2. Voter suppression. A big issue in 1944 was how the GIs in uniform were going to be able to vote. There were 11.3 million GLs, an estimated nine million of them of voting age. Republicans were doing their best to limit the ability of these service members to vote, on the (accurate) theory that most would vote for their Commander in Chief. Attempts to impose a uniform federal absentee ballot were killed by the coalition of Republicans and Southern Democrats. So it was left up to each state to provide the mechanism for voting in that state's election, and at that time some states still had poll taxes, literary tests, and other means for denying blacks the ability to cast a ballot. In the end all 48 states provided for some sort of armed forces voting, and an estimated half of the service members eligible to vote actually did cast a ballot.

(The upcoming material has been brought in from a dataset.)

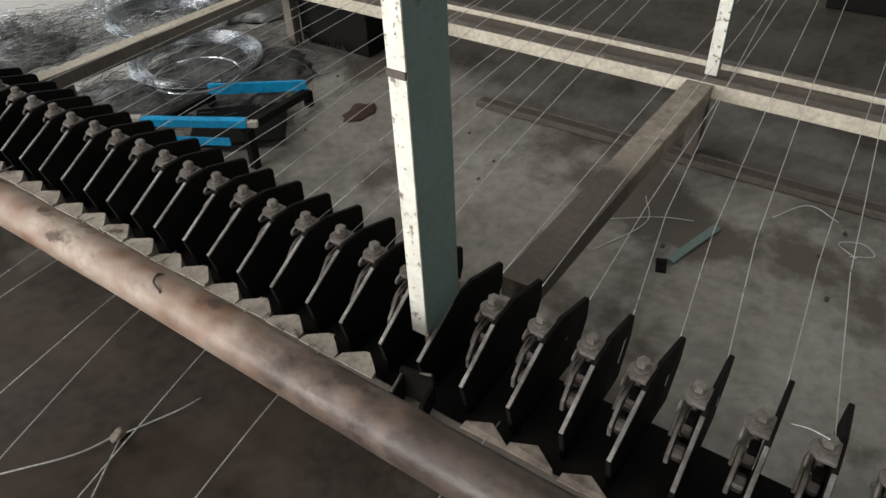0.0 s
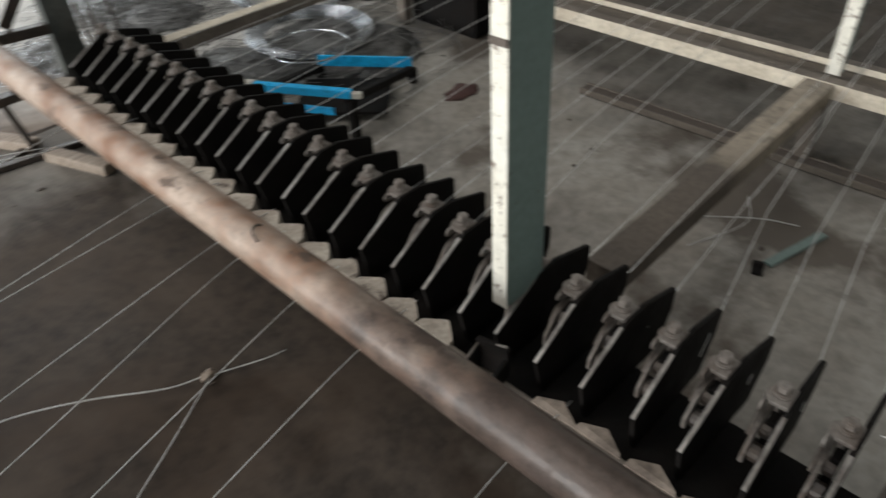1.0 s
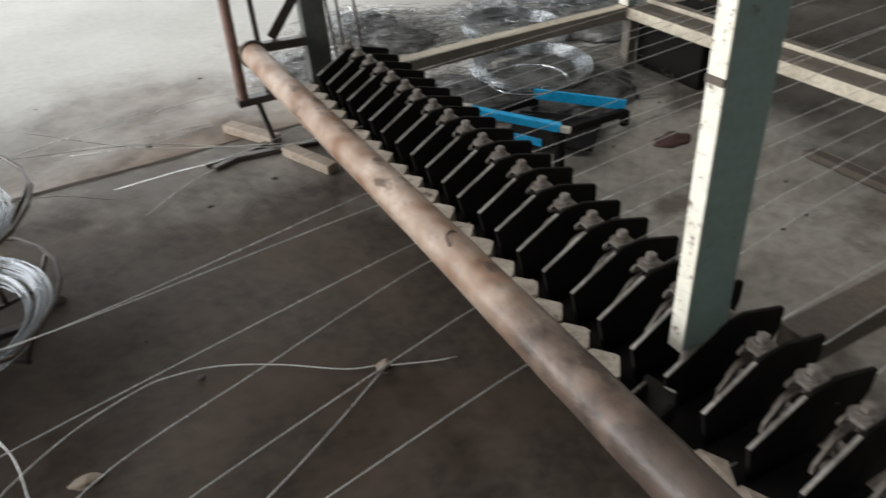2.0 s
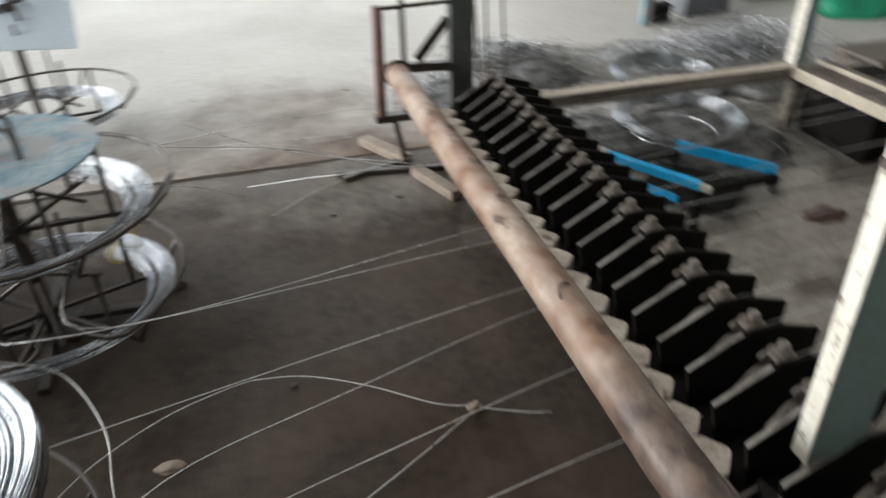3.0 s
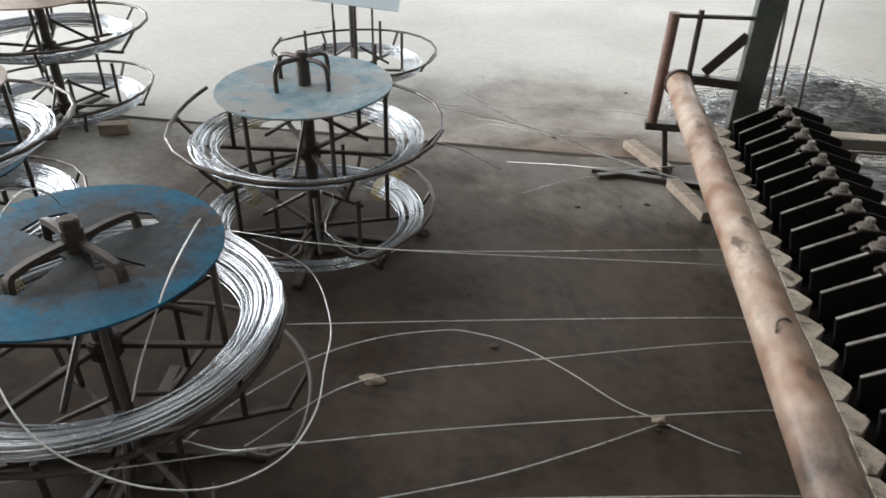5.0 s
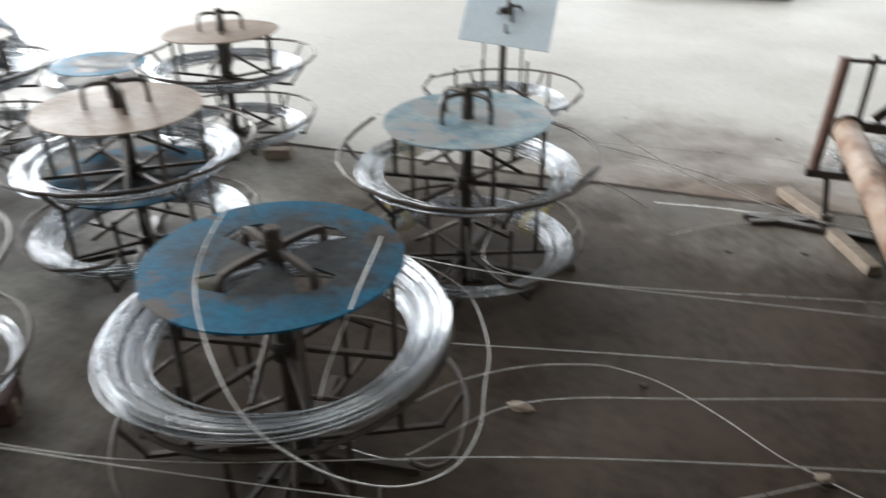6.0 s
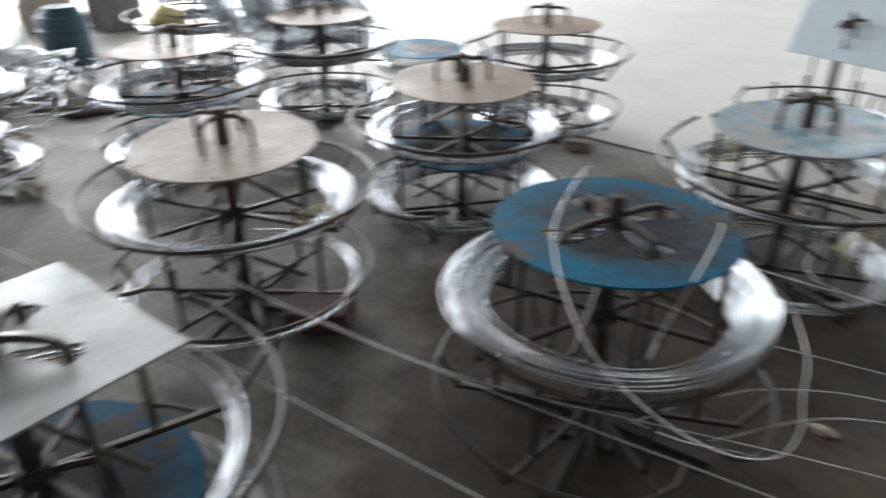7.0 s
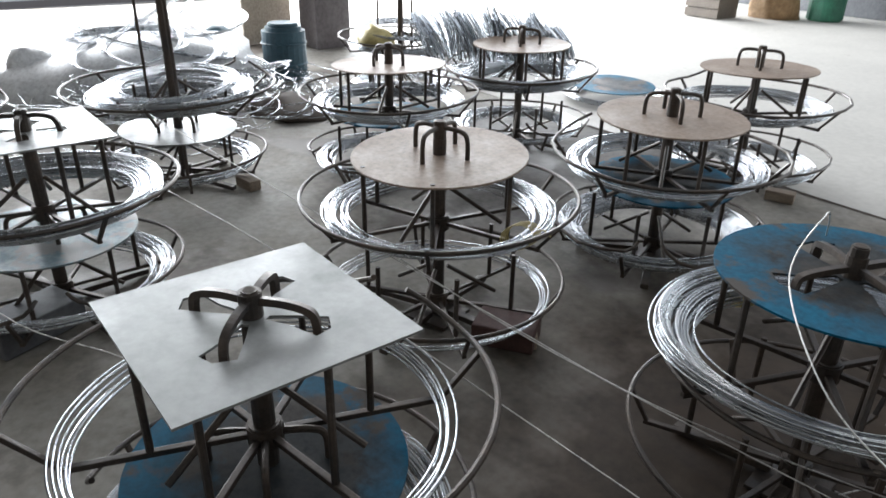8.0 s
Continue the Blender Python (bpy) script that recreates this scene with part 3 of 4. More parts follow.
def build_tier(s, z, top, ring_r, ring_z, gap, spin, step=30, peg=0.25):
    """One storey of a reel: spokes, upright pegs, the flared basket and its outer ring."""
    hub = part("hub", cylinder(0.035, 0.05, (0, 0, z), 14, 0.004), ROD, s)
    for k in range(6):
        a = spin + 60 * k
        part("spoke", bar(polar(0.03, a, z), polar(0.36, a, z), 0.014, 0.012, 0.002), ROD, s)
        part("peg", rod([polar(peg, a, z), polar(peg, a, top)], 0.0075, 8), ROD, s)
        part("strut", bar(polar(0.35, a, z), polar(ring_r, a, ring_z), 0.012, 0.01, 0.002), ROD, s)
    for k in range(3):
        part("brace", rod([polar(0.03, spin + 30 + 120 * k, z + 0.12), polar(0.2, spin + 30 + 120 * k, z + 0.005)], 0.007, 8), ROD, s)
    pts = [polar(ring_r - 0.05, gap - 4, ring_z + 0.055), polar(ring_r - 0.02, gap, ring_z + 0.03)]
    pts += [polar(ring_r * (1 + 0.012 * math.sin(3 * radians(a))), a, ring_z + 0.008 * math.sin(2 * radians(a))) for a in range(int(gap) + 12, int(gap) + 332, step)]
    pts += [polar(ring_r - 0.015, gap + 338, ring_z + 0.02), polar(ring_r - 0.045, gap + 343, ring_z + 0.05)]
    if ring_r < 0.4:
        pts = pts[2:-2]
    part("outer_ring", rod(smooth_line(pts, 2), 0.0065, 8), ROD, s)


def build_handle(s, z, spin, r=0.1, h=0.09):
    """The clamping post with four bent arms that pass through the plate."""
    low = h < 0.06
    top = z + h + (0.05 if h < 0.03 else 0.02)
    part("clamp_post", cylinder(0.018 if low else 0.02, top - z + 0.04, (0, 0, (top + z - 0.04) / 2), 12, 0.003), ROD, s)
    # The post is solid; a dark disc paints the shade inside its end.
    part("bore", cylinder(0.011 if low else 0.012, 0.004, (0, 0, top - 0.0015), 12), DIRT, s, "dark disc painting the shade in the hollow post end")
    for k in range(4):
        a = spin + 90 * k + 7 * math.sin(k * 2.3)
        pts = smooth_line([polar(0.015, a, z + h), polar(r * 0.72, a, z + h * 0.98), polar(r * 0.98, a, z + h * 0.72), polar(r * 1.0, a, z - 0.03)], 5) if not low else \
            smooth_line([polar(0.012, a, z + h), polar(r * 0.5, a, z + h * 1.02), polar(r * 0.84, a, z + h * 0.8), polar(r * 0.97, a, z + h * 0.3), polar(r * 1.0, a, z - 0.04)], 4)
        part("clamp_arm", rod(pts, 0.0098 if low else 0.0075, 4 if low else 8), ROD, s)


def slotted(outline, spin, z, reach, wide=1.0):
    """A plate with four cut slots, wide at their outer ends, for the clamping arms."""
    bm = bmesh.new()
    loops = [outline]
    for k in range(4):
        c, d = math.cos(radians(spin + 90 * k + 7 * math.sin(k * 2.3))), math.sin(radians(spin + 90 * k + 7 * math.sin(k * 2.3)))
        shape = [(0.03, -0.007), (0.62 * reach, -0.014), (1.1 * reach, -0.036), (1.22 * reach, -0.006), (1.08 * reach, 0.028), (0.6 * reach, 0.018), (0.03, 0.007)]
        loops.append([(u * c - v * wide * d, u * d + v * wide * c) for u, v in shape])
    for loop in loops:
        vs = [bm.verts.new((x, y, z - 0.0025)) for x, y in loop]
        for a, b in zip(vs, vs[1:] + vs[:1]):
            bm.edges.new((a, b))
    bmesh.ops.triangle_fill(bm, use_beauty=True, use_dissolve=False, edges=bm.edges[:])
    got = bmesh.ops.extrude_face_region(bm, geom=bm.faces[:])
    bmesh.ops.translate(bm, verts=[v for v in got["geom"] if isinstance(v, bmesh.types.BMVert)], vec=(0, 0, 0.005))
    bmesh.ops.recalc_face_normals(bm, faces=bm.faces[:])
    return bm


def round_plate(r, z, seed):
    bm = cylinder(r, 0.006, (0, 0, z), 56, 0.0015)
    rnd = random.Random(seed)
    tx, ty = rnd.uniform(-0.012, 0.012), rnd.uniform(-0.012, 0.012)
    for v in bm.verts:
        v.co.z += tx * v.co.x / r + ty * v.co.y / r + 0.003 * noise.noise(v.co * 5 + Vector((seed, 0, 0)))
    return bm


def build_reel(x, y, spin, plate, plate_mat, label, lower_plate=None, z1=0.345, z2=0.065, top=0.57, gap=200, arm_spin=45, plate_spin=0, side=0.44, handle=True, under=0.0, reach=0.1, rise=0.09, ring=0.4):
    s = empty("wire_reel", pose(x, y, 0, 0, 0, 0), label, "wire reel", "two-tier wire pay-off reels")
    part("pole", cylinder(0.021, top + 0.05, (0, 0, (top + 0.05) / 2), 14), ROD, s)
    part("base_plate", block((0.16, 0.16, 0.012), (0, 0, 0.006), 0.002, spin), ROD, s)
    build_tier(s, z1, z1 + 0.075 if plate == "none" else top - 0.006, ring, z1 + (0.1 if ring > 0.4 else 0.035), gap, spin, (30 if y > 0.5 else 12) if ring > 0.4 else 10, 0.205 if plate == "square" else 0.25)
    build_tier(s, z2, z2 + 0.2, 0.405, z2 + 0.095, gap + 130, spin + 17, 30 if y > 0.5 else 12)
    for k in range(4):
        part("foot", bar(polar(0.05, spin + 90 * k, 0.03), polar(0.3, spin + 90 * k, 0.012), 0.03, 0.02, 0.003), ROD, s)
    if plate == "round":
        if rise < 0.06:
            rim = [polar(0.272, q, 0)[:2] for q in range(0, 360, 6)]
            part("top_plate", slotted(rim, arm_spin, top, reach, 1.5), plate_mat, s)
        else:
            part("top_plate", round_plate(0.272, top, x * 7), plate_mat, s)
    elif plate == "square":
        h = side * 0.7071
        part("top_plate", slotted([polar(h, plate_spin + 45 + 90 * k, 0)[:2] for k in range(4)], arm_spin, top, reach), plate_mat, s)
    if handle:
        build_handle(s, top, arm_spin, reach, rise)
    if lower_plate:
        part("lower_plate", round_plate(0.272, z2 + 0.205 + under, y * 5), lower_plate, s)
        if not under:
            build_handle(s, z2 + 0.205, arm_spin + 20, 0.115, 0.075)
    return s


def put_coil(kind, x, y, z, turn, label):
    ob = new("wire_coil", COILS[kind])
    ob.matrix_basis = pose(x, y, z, 0, 0, turn)
    tagged(ob, label, "wire coil", "coils of wire on the reels")
    return ob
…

In recent years, up to and including 2024, the GOP has done its best to restrict votimg rights, just as it did in 1944. Battles over state voting procedures flooded the courts after the 2020 election, and likely would have occurred in 2024 had Trump again lost.

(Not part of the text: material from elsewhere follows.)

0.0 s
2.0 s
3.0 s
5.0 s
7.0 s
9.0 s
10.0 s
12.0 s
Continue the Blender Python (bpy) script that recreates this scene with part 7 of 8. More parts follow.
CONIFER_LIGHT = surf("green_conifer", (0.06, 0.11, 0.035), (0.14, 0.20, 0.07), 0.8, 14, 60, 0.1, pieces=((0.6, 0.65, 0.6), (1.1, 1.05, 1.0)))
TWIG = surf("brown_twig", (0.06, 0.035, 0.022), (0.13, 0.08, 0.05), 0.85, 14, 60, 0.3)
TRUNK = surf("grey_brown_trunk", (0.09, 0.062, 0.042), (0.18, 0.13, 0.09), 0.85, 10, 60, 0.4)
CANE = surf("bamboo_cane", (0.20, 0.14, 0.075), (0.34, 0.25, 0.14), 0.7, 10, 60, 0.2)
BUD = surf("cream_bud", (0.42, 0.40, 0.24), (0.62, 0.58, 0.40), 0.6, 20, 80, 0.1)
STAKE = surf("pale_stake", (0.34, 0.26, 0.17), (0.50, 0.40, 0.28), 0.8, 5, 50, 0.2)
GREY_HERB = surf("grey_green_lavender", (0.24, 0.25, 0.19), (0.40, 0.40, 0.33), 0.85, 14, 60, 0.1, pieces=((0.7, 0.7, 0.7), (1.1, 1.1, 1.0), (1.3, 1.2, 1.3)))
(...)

3. Soft on Communism. This became the main theme of Dewey's campaign as the election neared. In Boston he told the crowd that "In America a Communist is a man who supoprts a fourth term so that our form of government may more easily be changed", and he said that FDR had "only softly disavowed Communism". Many of these rants from Dewey and hs suporters were tinged with anti-Semitism.

Since 1944 the GOP "softness" allegations have morphed from "soft on Communism" to "soft on crime", or soft on terrorism". We hear many allegations today that the Democrats are not tough enough on crime, usually by way of arguing for longer sentences, no cash bail, etc. In the George W. Bush era we heard that the CIA must use torture to fight terrorism. In 2024 the affable and bumbling Biden was an easy target for all sorts of "softness" allegations.

4. Relatability. Thomas Dewey was a cold, aloof man, who did not like interacting with other people. FDR was just the opposite; he loved people. and was loaded with charm and charisma. The pithy quote from Oliver Wendell Holomes comes to mind; after meeting FDR, he famously described him as "third-rate intellect, first-rate temperament".

Dewey's aloofness might have caused his 1944 defeat to FDR, and it definitely did cause his 1948 loss to Harry Truman. Truman, a natural people person, made 356 whistle stops covering over 30,000 miles during the 1948 campaign, to only 50 for the lethargic Dewey, whose speches were so scripted and cautious that they energized nobody. On a scale of one to ten for relatability, Dewey was a zero.

There are very few elections since 1948 in which the less relatable candidate won. I can think of only three--1968, 1972, and 1976. It seems that after the back-to-back disasters of Richard Nixon and Jimmy Carter, the electorate finally said "enough".

The burning question today is why the electorate continues to view Donald Trump as more relatable than the leading Democrats. My answer, simply put, is this: he speaks their language. The test I like to use is to imagine two steelworkers stopping off for a beer or two on their way home after a hard day's work. What sort of language would they use? They certainly would not say "unhoused" instead of "homeless", "food insecure" rather than "hungry", "undocumented person": rather than "illegal alien", or "existential threat" rather than just "threat". And they sure as hell wouldn't want their daughters to be run over on the sports field by biological males; and yet, when a Democratic Congressman expressed this sentiment, he was castigated by his fellow Democrats, with some even calling for him to resign from Congress! This illustrates how out of touch today's Democratic party has become.

The Trump campaign slogan which most resonated with the American people in 2024 simply said "She's for them, he's for us". This is why Trump won the working class vote 56%-42% (and 66%-32% for the white working class vote). Democratic policies are hugely more beneficial to the working class than the GOP's are, but it is the GOP which speaks their language, while the Democrats remain tone-deaf, using highfalutin language which does not resonate with voters.